Do plenty of research into your top university choices, and see if they have a page dedicated to what they want from applicants (most universities do if you look carefully at their website). Jot down some notes to help you relate your skills to the study of psychology, which will be useful in forming part of your statement.

Many students mistake “extra-curricular activities” for non-subject-related activities such as sport, art, or music. Whilst you can mention these at the end of your personal statement, you are much better off mentioning anything that directly links to your subject, especially if applying to Oxbridge (non-academic activities should only be 2-3 lines to round-off your personal statement in this case).

If you can’t think of co-curricular activities to mention, now is the time to start finding opportunities to take part in! Essay competitions, research projects and summer lectures/events are just a few things worth undertaking during your spare time to help you become a stantout candidate.

If necessary, tallk about your gap year plans, especially if they relate to your psychology course, e.g. if you are going to be doing some work experience on a mental health ward or help children with learning difficulties.

Your career plans are also another good talking point, and this is something students often include as a way of rounding off their personal statement. What do you want to do with your psychology degree once you've finished university, and what ambitions do you have for the future in your chosen field? Admissions tutors want to see you are serious about psychology and where you want their course to take you once you've graduated.

Also, personal circumstances which might have affected your attendance, grades or other factors may not necessary be a bad thing; how you have coped with challenges is far more interesting to an admissions board than what happened.

How do I write my pyschology personal statement?

Your personal statement is about you. It should ‘sound’ like you – get a friend to read it over for this if necessary.

Many a statement falls at the first hurdle when the panel get to meet you and you’re clearly not the same person – or don’t come across as the same person – that wrote the statement.

Be enthusiastic, but do be careful with anything that might be amusing to you, and not so amusing to anyone else.

You have 4000 characters and 47 lines; that’s a lot less than you think. Use our personal statement length checker to make sure you're not over, or too far under this limit.

Is there anything else that specifically needs to be in a psychology personal statement?

You need to demonstrate your suitability for the course, so think of any interests that you have that are directly relevant. Do you already have ambitions for your career post-degree? Share these in your statement – they all help to show how enthusiastic and suitable you are for a course of academic study of psychology.

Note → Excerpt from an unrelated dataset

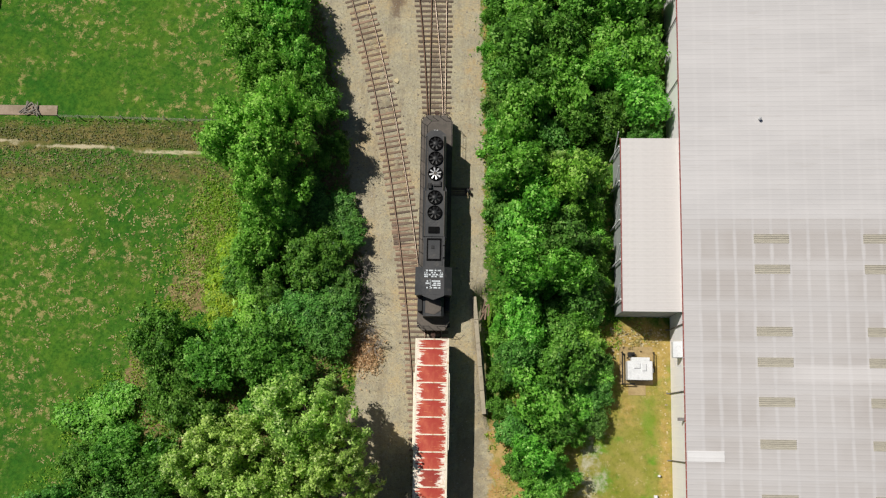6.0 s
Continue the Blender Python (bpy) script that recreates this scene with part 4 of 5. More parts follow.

Don’t forget that psychology is about behaviour, so include instances where you’ve pursued your interest outside the classroom. Many applications fall down on a lack of scientific understanding and curiosity around the subject, so link experiences to knowledge where you can.

If you have applied for a variety of courses, it may be difficult to persuade the panel that you are sufficiently engaged. If psychology is your aim – and circumstances have dictated that you hedge your bets, for whatever reason – make sure your interest is covered in your statement.

Avoid overplaying personal circumstances; matter of fact uses of experiences to communicate interest are fine, but coming across as though you expect the study of psychology to cure all ills isn’t what you are looking to communicate here.

Finally, pay attention to tone and language, avoiding crass phrases about “helping those less fortunate”. Plain and direct will communicate passion and interest, and an understanding that psychology is more about analysis of data than analysis of people!

Above all, link your interests to insights about what they’ve taught you, and how they help you gain insight and experience.